Stated goal — Strip the pictures and reproduce the rest of the listing exactly.
#### Data shown ####
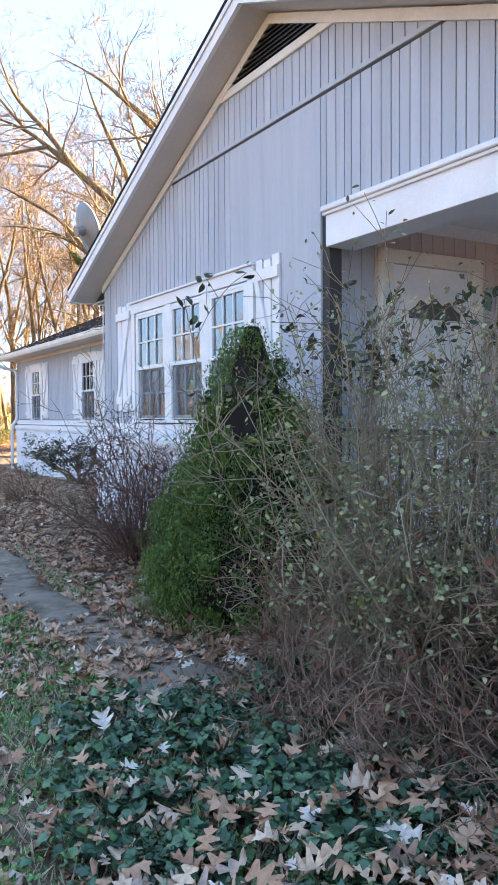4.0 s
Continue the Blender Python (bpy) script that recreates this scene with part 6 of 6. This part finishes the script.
shrub("overgrown_shrub", "reddish bare shrub with rusty leaves at the porch corner", 8, (2.9, 3.75), (0.45, 0.5, 1.5), 1.8, 56, (-0.05, -0.05), 11, 0.0055, BRAMBLE, [(0.07, 0.065, DEADLEAF, 0.8, 1.9), (0.15, 0.05, SHRUBLEAF, 0.6, 9)], 0.17, 6, 0.62)
shrub("bramble", "dense low tangle of reddish-brown bramble stems", 10, (2.45, 6.2), (0.55, 1.5, 1.0), 0.95, 130, (-0.02, 0), 10, 0.005, BRAMBLE, [(0.04, 0.06, DEADLEAF, 0.3, 9), (0.08, 0.04, PRIVETLEAF, 0.5, 9)], 0.26, 4, 1.0, category="shrub")
shrub("dry_weeds", "dead brown weed stems and brambles over the ivy", 7, (2.1, 5.4), (0.5, 1.9, 1.0), 0.75, 110, (0.05, 0), 8, 0.0035, BRAMBLE, [(0.03, 0.06, DEADLEAF, 0.2, 9)], 0.30, 3, category="weeds")
shrub("rose_cane", "tall arching canes with dark rounded leaves", 9, (2.35, 6.7), (0.14, 0.16, 1.2), 2.25, 16, (-0.06, -0.12), 12, 0.007, SHRUBTWIG, [(3.5, 0.06, SHRUBLEAF, 1.9, 9)], 0.09, 3, 0.5)
# bare dark bush under the front window
shrub("bare_bush", "bare dark twiggy bush holding rusty dead leaves by the brick base", 12, (2.74, 10.7), (0.2, 0.24, 3.2), 1.75, 60, (0, 0), 12, 0.006, DARKTWIG, [(0.05, 0.06, DEADLEAF, 0.8, 1.6)], 0.11, 5)
shrub("low_weeds", "low dark weeds at the foundation corner", 13, (2.75, 12.6), (0.3, 0.45, 1.5), 0.4, 40, (0, 0), 5, 0.004, SHRUBTWIG, [(0.15, 0.04, SHRUBLEAF, 0.2, 9)], 0.15, 3, category="weeds")
shrub("low_weeds", "brown dead perennial stems in the leaf bed", 14, (2.85, 15.9), (0.2, 0.25, 1.8), 0.5, 40, (0, 0), 4, 0.006, DRYSTEM, None, 0.1, 2, category="weeds")
shrub("low_weeds", "brown dead perennial stems in the leaf bed", 15, (3.3, 14.6), (0.35, 0.3, 1.8), 0.4, 36, (0, 0), 4, 0.005, SHRUBTWIG, None, 0.12, 2, category="weeds")
shrub("small_azalea", "small open shrub with sparse leaves by the wing wall", 16, (4.9, 22.3), (0.06, 0.08, 6.0), 0.65, 12, (0, 0), 7, 0.008, SHRUBTWIG, [(0.45, 0.05, SHRUBLEAF, 0.4, 9)], 0.1, 3)
part_stick = thing("stake", (2.5, 16.8, gz(2.5, 16.8)), "short weathered wooden stake in the leaf bed", "stake")
part("stick", Mesh().tube([(2.5, 16.8, gz(2.5, 16.8) - 0.05), (2.51, 16.81, gz(2.5, 16.8) + 0.2), (2.50, 16.80, gz(2.5, 16.8) + 0.42)], [0.035, 0.033, 0.028], 8), DRYSTEM, part_stick)


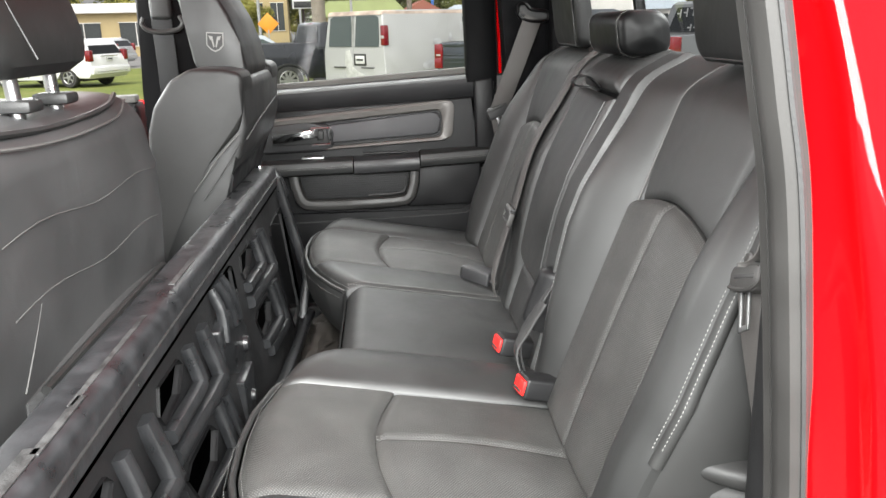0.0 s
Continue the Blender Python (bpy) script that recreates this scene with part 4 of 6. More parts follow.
# ---- front seats ----
def driver_seat():
    root = thing("front_seat", "black leather driver seat back with headrest raised on steel posts", "car seat", "front seats")
    part("backrest", prism([(-0.385, 1.452), (-0.366, 1.425), (-0.358, 1.36), (-0.358, 1.28), (-0.37, 1.10), (-0.41, 0.84), (-0.62, 0.84), (-0.58, 1.20), (-0.56, 1.42), (-0.53, 1.462), (-0.46, 1.470), (-0.41, 1.466)], "y", 0.655, 1.226, 0.026, 4), SEAT_BACK_LIT, root)
    for z0, mat in ((1.362, THREAD_DARK), (1.290, THREAD_DARK)):
        part("seam", tube([(-0.3575, 0.72 + 0.485 * k / 12, z0 - 0.012 * (k / 12) ** 2 + 0.006 * math.sin(9 * k / 12)) for k in range(13)], 0.0007, 6), mat, root)
    part("seam", tube([(-0.3585, 0.778, 1.288), (-0.360, 0.75, 1.25), (-0.362, 0.722, 1.215)], 0.0009, 6), THREAD_DARK, root)
    for off, mat, r in ((0.0, THREAD_DARK, 0.0020), (0.014, RUBBER, 0.004)):
        line = smooth_line([(-0.388 - off, 0.70, 1.452 + off * 0.6), (-0.372 - off, 0.80, 1.442 + off), (-0.368 - off, 0.90, 1.436 + off), (-0.368 - off, 1.0, 1.435 + off), (-0.370 - off, 1.12, 1.440 + off), (-0.384 - off, 1.20, 1.456 + off * 0.6)], 5)
        part("top_piping", tube(line, r, 6), mat, root)

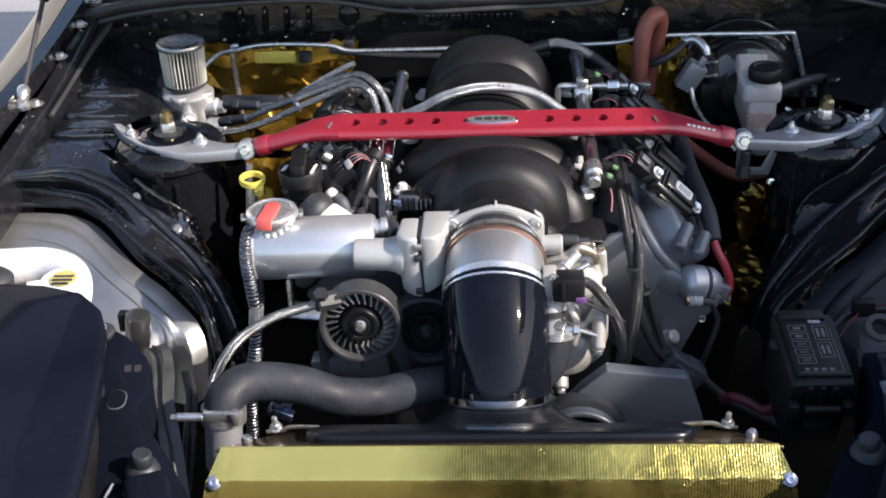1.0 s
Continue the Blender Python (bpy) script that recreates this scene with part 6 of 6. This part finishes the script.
####
Answer below —
4.0 s
Continue the Blender Python (bpy) script that recreates this scene with part 6 of 6. This part finishes the script.
shrub("overgrown_shrub", "reddish bare shrub with rusty leaves at the porch corner", 8, (2.9, 3.75), (0.45, 0.5, 1.5), 1.8, 56, (-0.05, -0.05), 11, 0.0055, BRAMBLE, [(0.07, 0.065, DEADLEAF, 0.8, 1.9), (0.15, 0.05, SHRUBLEAF, 0.6, 9)], 0.17, 6, 0.62)
shrub("bramble", "dense low tangle of reddish-brown bramble stems", 10, (2.45, 6.2), (0.55, 1.5, 1.0), 0.95, 130, (-0.02, 0), 10, 0.005, BRAMBLE, [(0.04, 0.06, DEADLEAF, 0.3, 9), (0.08, 0.04, PRIVETLEAF, 0.5, 9)], 0.26, 4, 1.0, category="shrub")
shrub("dry_weeds", "dead brown weed stems and brambles over the ivy", 7, (2.1, 5.4), (0.5, 1.9, 1.0), 0.75, 110, (0.05, 0), 8, 0.0035, BRAMBLE, [(0.03, 0.06, DEADLEAF, 0.2, 9)], 0.30, 3, category="weeds")
shrub("rose_cane", "tall arching canes with dark rounded leaves", 9, (2.35, 6.7), (0.14, 0.16, 1.2), 2.25, 16, (-0.06, -0.12), 12, 0.007, SHRUBTWIG, [(3.5, 0.06, SHRUBLEAF, 1.9, 9)], 0.09, 3, 0.5)
# bare dark bush under the front window
shrub("bare_bush", "bare dark twiggy bush holding rusty dead leaves by the brick base", 12, (2.74, 10.7), (0.2, 0.24, 3.2), 1.75, 60, (0, 0), 12, 0.006, DARKTWIG, [(0.05, 0.06, DEADLEAF, 0.8, 1.6)], 0.11, 5)
shrub("low_weeds", "low dark weeds at the foundation corner", 13, (2.75, 12.6), (0.3, 0.45, 1.5), 0.4, 40, (0, 0), 5, 0.004, SHRUBTWIG, [(0.15, 0.04, SHRUBLEAF, 0.2, 9)], 0.15, 3, category="weeds")
shrub("low_weeds", "brown dead perennial stems in the leaf bed", 14, (2.85, 15.9), (0.2, 0.25, 1.8), 0.5, 40, (0, 0), 4, 0.006, DRYSTEM, None, 0.1, 2, category="weeds")
shrub("low_weeds", "brown dead perennial stems in the leaf bed", 15, (3.3, 14.6), (0.35, 0.3, 1.8), 0.4, 36, (0, 0), 4, 0.005, SHRUBTWIG, None, 0.12, 2, category="weeds")
shrub("small_azalea", "small open shrub with sparse leaves by the wing wall", 16, (4.9, 22.3), (0.06, 0.08, 6.0), 0.65, 12, (0, 0), 7, 0.008, SHRUBTWIG, [(0.45, 0.05, SHRUBLEAF, 0.4, 9)], 0.1, 3)
part_stick = thing("stake", (2.5, 16.8, gz(2.5, 16.8)), "short weathered wooden stake in the leaf bed", "stake")
part("stick", Mesh().tube([(2.5, 16.8, gz(2.5, 16.8) - 0.05), (2.51, 16.81, gz(2.5, 16.8) + 0.2), (2.50, 16.80, gz(2.5, 16.8) + 0.42)], [0.035, 0.033, 0.028], 8), DRYSTEM, part_stick)


0.0 s
Continue the Blender Python (bpy) script that recreates this scene with part 4 of 6. More parts follow.
# ---- front seats ----
def driver_seat():
    root = thing("front_seat", "black leather driver seat back with headrest raised on steel posts", "car seat", "front seats")
    part("backrest", prism([(-0.385, 1.452), (-0.366, 1.425), (-0.358, 1.36), (-0.358, 1.28), (-0.37, 1.10), (-0.41, 0.84), (-0.62, 0.84), (-0.58, 1.20), (-0.56, 1.42), (-0.53, 1.462), (-0.46, 1.470), (-0.41, 1.466)], "y", 0.655, 1.226, 0.026, 4), SEAT_BACK_LIT, root)
    for z0, mat in ((1.362, THREAD_DARK), (1.290, THREAD_DARK)):
        part("seam", tube([(-0.3575, 0.72 + 0.485 * k / 12, z0 - 0.012 * (k / 12) ** 2 + 0.006 * math.sin(9 * k / 12)) for k in range(13)], 0.0007, 6), mat, root)
    part("seam", tube([(-0.3585, 0.778, 1.288), (-0.360, 0.75, 1.25), (-0.362, 0.722, 1.215)], 0.0009, 6), THREAD_DARK, root)
    for off, mat, r in ((0.0, THREAD_DARK, 0.0020), (0.014, RUBBER, 0.004)):
        line = smooth_line([(-0.388 - off, 0.70, 1.452 + off * 0.6), (-0.372 - off, 0.80, 1.442 + off), (-0.368 - off, 0.90, 1.436 + off), (-0.368 - off, 1.0, 1.435 + off), (-0.370 - off, 1.12, 1.440 + off), (-0.384 - off, 1.20, 1.456 + off * 0.6)], 5)
        part("top_piping", tube(line, r, 6), mat, root)

1.0 s
Continue the Blender Python (bpy) script that recreates this scene with part 6 of 6. This part finishes the script.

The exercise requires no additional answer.